With this model, again, we were able to complete the census calculation in two months.
If next year if we were asked to do the same thing in a month, we know exactly what to do and we can simply double the resources and apply our model. Now, we have a good enough model, not only the model works but it also can scale.
The model we have here is called MapReduce. MapReduce is a programming model for distributed computing. It’s not a programming language, it is a programming model which we can use to process huge data sets in a distributed fashion.
Now let’s look at the faces involved in Mapreduce. The phase where individuals collect the population of their assigned city or part of the city is called a _Map phase.
The individual person involved in the actual calculation is called the Mapper and the city or the part of the city he is working with is known as the Input Split.
The output from each mapper is a Key Value pair as we can see the key is SFO
the value is 5
or the key is SJSOE
the value is 2
.
The phase where you aggregate the intermediate results from each city or mappers in the headquarters is called the Reduced phase and the individuals who work in the headquarters are known as Reducers because they reduce or consolidate the output from many different mappers. Each reducer will produce a result set.

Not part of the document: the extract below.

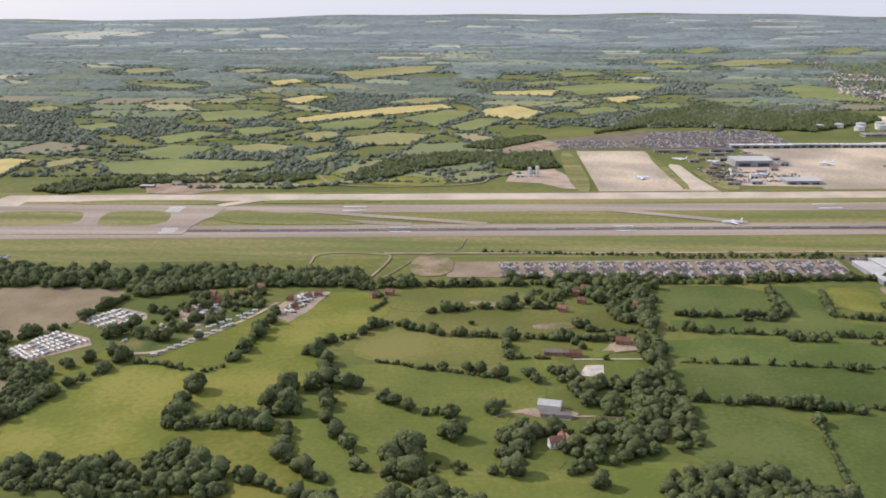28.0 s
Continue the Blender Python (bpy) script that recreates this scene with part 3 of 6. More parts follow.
H(3.0, [(-105, 548), (-127, 524), (-135, 492), (-139, 455), (-142, 415), (-139, 388), (-137, 364), (-127, 338), (-117, 316)], [(-194, 547), (-198, 506), (-201, 463), (-206, 419)], [(-209, 402), (-193, 398), (-173, 402)])
H(2.6, [(-177, 375), (-185, 363), (-193, 347)], [(-217, 301), (-204, 303), (-190.7, 299.8), (-179, 302), (-168, 301), (-157, 304), (-145, 305), (-129, 309)], [(-258, 333), (-244, 327), (-231, 322), (-218, 317), (-210, 309)], [(-43, 537), (-27, 562), (-6, 563), (41, 543), (89, 510)])
H(1.6, [(-193, 347), (-202, 321)], [(-192, 509), (-164, 510), (-137, 511)], [(-153, 559), (-162, 514)])
H(1.1, [(-198, 447), (-179, 447), (-159, 448)], gap=0.4)
H(2.4, [(91, 488), (106, 483), (130, 478)], [(103, 440), (120, 435), (117, 407)], [(132, 440), (170, 431)], [(179, 439), (204, 435)], [(56, 403), (69, 396)], [(83, 385), (98, 382), (117, 378)], [(116, 399), (114, 365), (106, 341)], [(122, 378), (147, 378), (173, 381), (208, 379)], [(-29, 500), (-9, 459), (3, 449)], [(83, 578), (91, 513)])
H(1.5, [(21, 355), (33, 318)], gap=0.35)
H(1.8, [(-13.4, 289.6), (5.7, 293.6), (33, 304), (56, 316), (81, 323), (97, 328)], [(106, 341), (105, 306), (104.1, 280.3)], [(161, 348), (157, 311), (150.3, 280.6)], [(211, 469), (226, 424), (228, 379)])
CLIP = "low clipped dark hedge between pastures"
H(1.0, [(-410, 536), (-424, 499), (-438, 451)], [(-481, 519), (-486, 467)], [(-489, 456), (-496, 413), (-499, 389), (-504, 335)], [(-474, 587), (-482, 529)], [(-491, 455), (-501, 392), (-506, 351)], [(-555, 441), (-559, 406), (-562, 383)], step=0.75, label=CLIP, jitter=0.12)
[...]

The phase in which the values from the different mappers are copied or transferred to reducers is known as the Shuffle phase. The shuffle phase comes in between map and the reduced phase. Therefore, map phase, shuffle phase and reduce face are the three phases of Mapreduce.
Summary
MapReduce is:
- A distributed programming model for processing large data sets
- Conceived at Google and Hadoop’s adapt this programming model.
- Can be implemented in any programming language and Hadoop supports a lot of programming language to write Mapreduce programs. We can write a Mapreduce program in Scala, Python, C/C++ and of course Java.
- Mapreduce is not a programming language, it is a programming model.
- Hadoop implements Mapreduce so that the Mapreduce system in Hadoop manages the communicationsm, data transfer, parallel execution across the distributed servers or nodes.